**Exercise goal**
Return every line below in which "pose" appears.

**Listed records**
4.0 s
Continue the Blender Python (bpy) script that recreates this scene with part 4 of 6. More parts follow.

---

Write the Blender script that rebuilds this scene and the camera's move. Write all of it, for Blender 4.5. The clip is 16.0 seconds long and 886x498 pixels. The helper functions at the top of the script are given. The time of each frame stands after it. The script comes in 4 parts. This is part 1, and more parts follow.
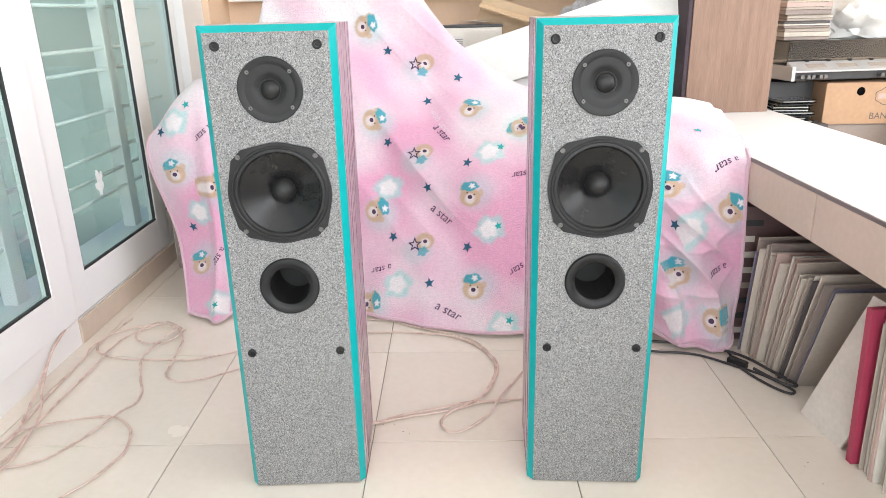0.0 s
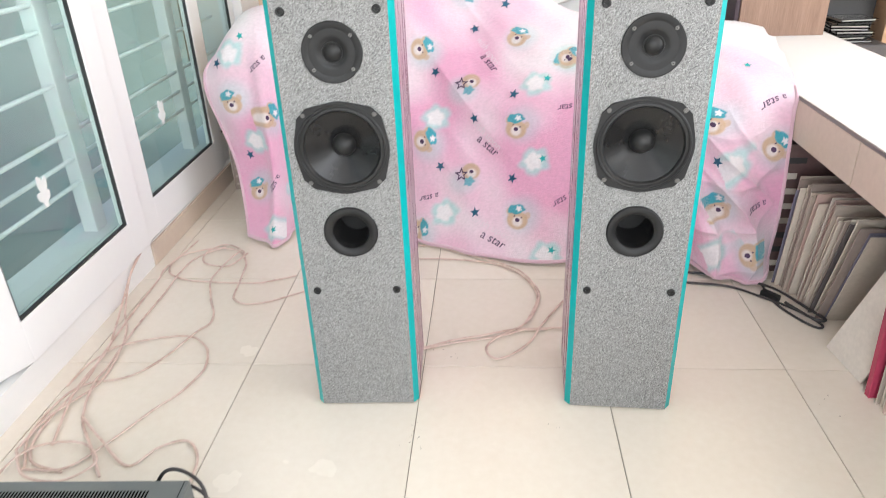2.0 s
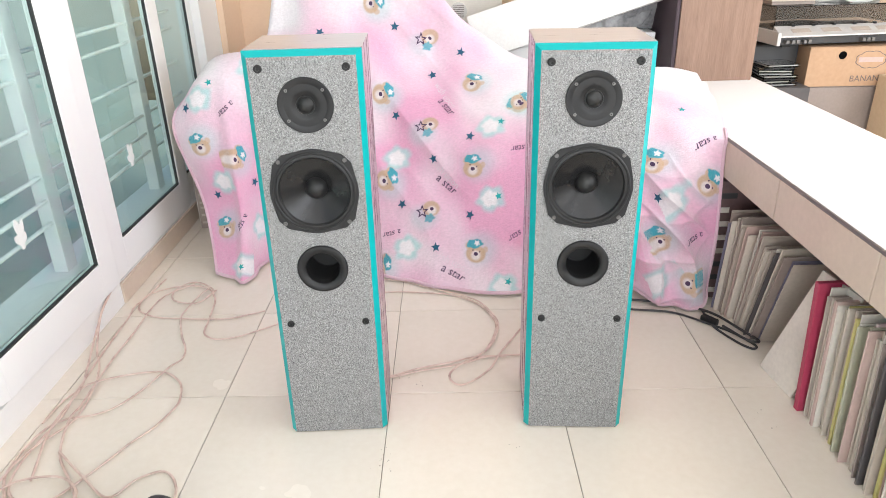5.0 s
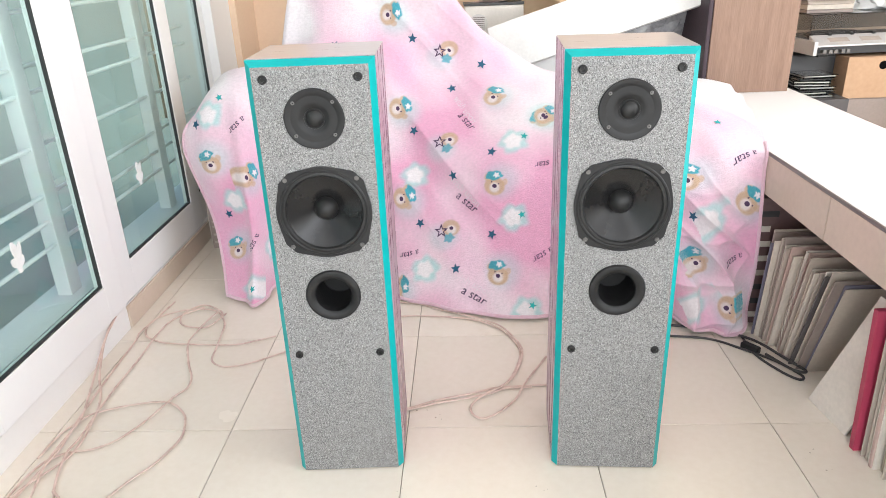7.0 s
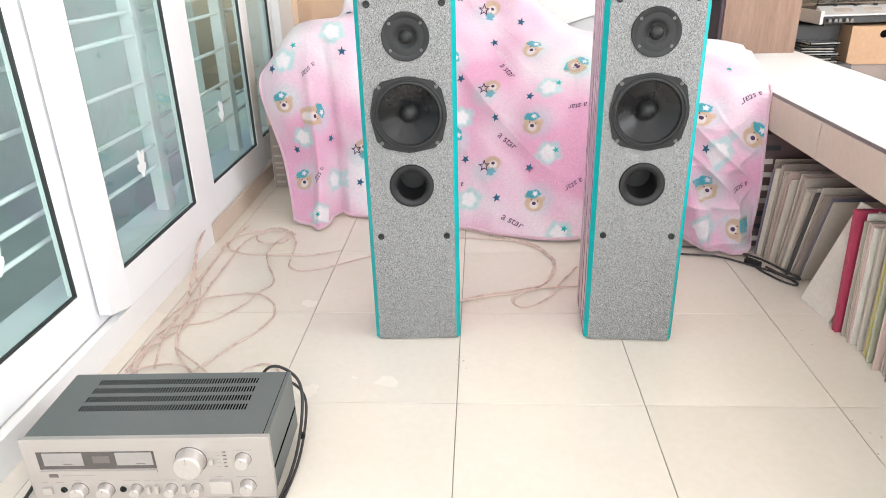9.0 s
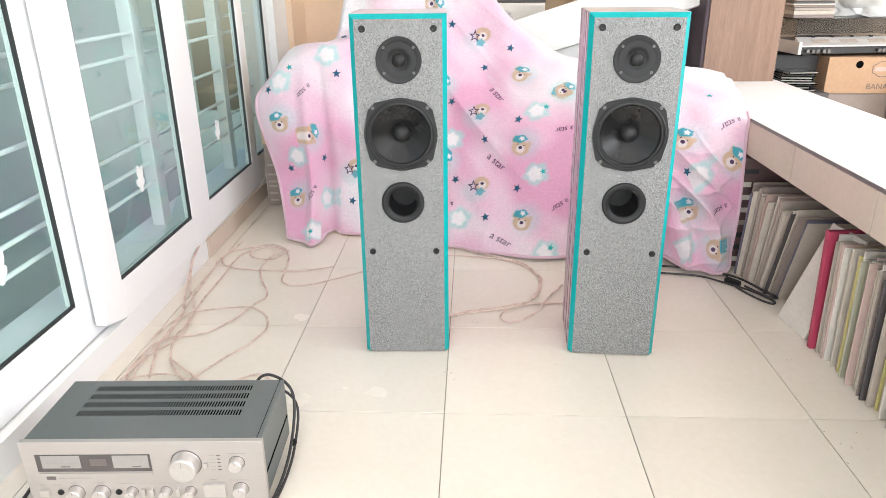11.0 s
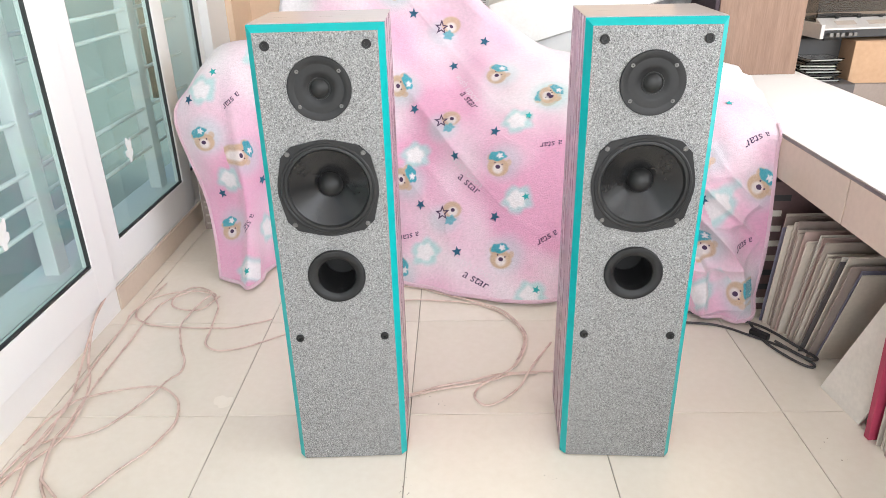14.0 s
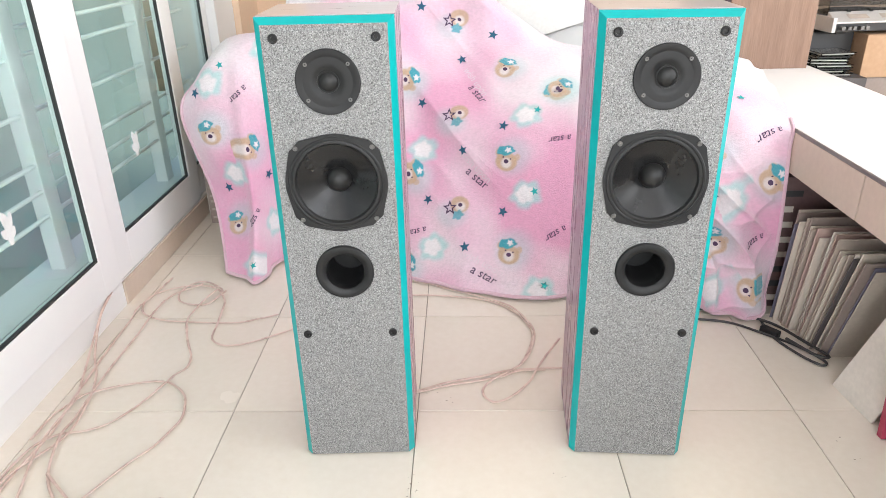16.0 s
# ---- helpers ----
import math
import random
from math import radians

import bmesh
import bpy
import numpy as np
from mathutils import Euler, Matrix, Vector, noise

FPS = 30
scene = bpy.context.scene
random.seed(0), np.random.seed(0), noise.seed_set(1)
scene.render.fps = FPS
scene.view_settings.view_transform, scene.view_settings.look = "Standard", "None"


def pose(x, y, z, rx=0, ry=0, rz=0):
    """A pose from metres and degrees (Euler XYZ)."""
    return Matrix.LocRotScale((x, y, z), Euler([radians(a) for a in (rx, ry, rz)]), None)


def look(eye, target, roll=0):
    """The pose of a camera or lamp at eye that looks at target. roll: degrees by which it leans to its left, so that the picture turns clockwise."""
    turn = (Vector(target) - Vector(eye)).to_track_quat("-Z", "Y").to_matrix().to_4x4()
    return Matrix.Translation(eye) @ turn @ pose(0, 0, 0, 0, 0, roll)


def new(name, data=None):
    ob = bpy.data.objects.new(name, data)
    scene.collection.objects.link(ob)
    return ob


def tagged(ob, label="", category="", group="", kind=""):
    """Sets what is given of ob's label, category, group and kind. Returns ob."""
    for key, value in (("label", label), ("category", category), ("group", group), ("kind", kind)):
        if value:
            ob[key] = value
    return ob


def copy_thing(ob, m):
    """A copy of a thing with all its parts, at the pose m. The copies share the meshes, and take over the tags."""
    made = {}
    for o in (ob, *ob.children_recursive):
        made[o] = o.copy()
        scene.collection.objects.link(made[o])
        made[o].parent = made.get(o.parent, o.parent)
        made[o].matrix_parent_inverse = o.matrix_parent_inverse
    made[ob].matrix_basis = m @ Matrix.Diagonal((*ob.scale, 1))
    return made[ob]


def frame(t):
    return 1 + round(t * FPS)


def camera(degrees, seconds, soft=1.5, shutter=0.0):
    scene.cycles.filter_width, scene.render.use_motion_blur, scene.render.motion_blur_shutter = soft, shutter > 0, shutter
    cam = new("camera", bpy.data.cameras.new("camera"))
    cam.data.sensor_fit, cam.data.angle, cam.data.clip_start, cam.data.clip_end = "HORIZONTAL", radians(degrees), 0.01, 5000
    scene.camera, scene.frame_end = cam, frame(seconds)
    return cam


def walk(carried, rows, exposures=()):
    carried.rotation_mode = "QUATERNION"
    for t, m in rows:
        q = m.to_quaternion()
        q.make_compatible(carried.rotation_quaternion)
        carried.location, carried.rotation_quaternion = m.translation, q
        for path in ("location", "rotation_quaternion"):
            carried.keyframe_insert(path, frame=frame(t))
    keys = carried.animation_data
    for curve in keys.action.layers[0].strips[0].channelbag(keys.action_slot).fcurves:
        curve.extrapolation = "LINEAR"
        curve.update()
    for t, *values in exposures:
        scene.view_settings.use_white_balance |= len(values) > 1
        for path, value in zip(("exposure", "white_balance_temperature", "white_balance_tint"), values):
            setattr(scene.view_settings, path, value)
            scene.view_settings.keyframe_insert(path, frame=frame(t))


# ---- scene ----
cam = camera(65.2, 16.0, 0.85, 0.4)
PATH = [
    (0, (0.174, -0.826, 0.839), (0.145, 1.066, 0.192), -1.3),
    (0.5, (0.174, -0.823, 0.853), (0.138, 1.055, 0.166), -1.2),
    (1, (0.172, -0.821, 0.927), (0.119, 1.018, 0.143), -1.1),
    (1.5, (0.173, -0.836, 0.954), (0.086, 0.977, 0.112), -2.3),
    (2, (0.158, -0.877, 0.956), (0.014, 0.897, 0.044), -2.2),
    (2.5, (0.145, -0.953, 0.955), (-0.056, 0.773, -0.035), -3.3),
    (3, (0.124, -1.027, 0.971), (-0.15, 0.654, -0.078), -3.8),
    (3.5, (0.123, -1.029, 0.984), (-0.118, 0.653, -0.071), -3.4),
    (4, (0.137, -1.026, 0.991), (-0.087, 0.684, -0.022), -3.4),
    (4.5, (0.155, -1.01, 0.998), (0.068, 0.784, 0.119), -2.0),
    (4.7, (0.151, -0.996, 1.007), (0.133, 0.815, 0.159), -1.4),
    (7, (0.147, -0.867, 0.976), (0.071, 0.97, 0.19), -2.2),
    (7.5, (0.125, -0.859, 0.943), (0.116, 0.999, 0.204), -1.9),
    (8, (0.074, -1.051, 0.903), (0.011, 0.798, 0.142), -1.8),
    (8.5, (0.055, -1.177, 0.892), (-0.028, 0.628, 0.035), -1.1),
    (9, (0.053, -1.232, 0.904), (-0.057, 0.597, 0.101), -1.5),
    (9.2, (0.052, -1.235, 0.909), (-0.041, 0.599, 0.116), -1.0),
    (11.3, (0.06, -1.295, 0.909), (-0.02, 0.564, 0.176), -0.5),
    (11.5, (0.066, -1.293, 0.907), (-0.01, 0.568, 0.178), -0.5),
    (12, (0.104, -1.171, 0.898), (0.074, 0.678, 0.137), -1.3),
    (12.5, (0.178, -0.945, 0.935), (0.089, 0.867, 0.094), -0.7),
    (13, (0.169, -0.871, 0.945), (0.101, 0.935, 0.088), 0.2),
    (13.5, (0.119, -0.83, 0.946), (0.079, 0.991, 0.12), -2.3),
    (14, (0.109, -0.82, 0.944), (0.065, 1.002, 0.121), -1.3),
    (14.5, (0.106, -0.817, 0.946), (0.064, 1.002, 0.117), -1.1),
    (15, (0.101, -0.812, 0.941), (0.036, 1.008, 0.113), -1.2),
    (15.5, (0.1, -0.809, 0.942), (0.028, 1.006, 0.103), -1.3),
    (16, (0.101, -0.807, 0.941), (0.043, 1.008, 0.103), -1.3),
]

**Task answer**
def pose(x, y, z, rx=0, ry=0, rz=0):
    """A pose from metres and degrees (Euler XYZ)."""
    """The pose of a camera or lamp at eye that looks at target. roll: degrees by which it leans to its left, so that the picture turns clockwise."""
    return Matrix.Translation(eye) @ turn @ pose(0, 0, 0, 0, 0, roll)
    """A copy of a thing with all its parts, at the pose m. The copies share the meshes, and take over the tags."""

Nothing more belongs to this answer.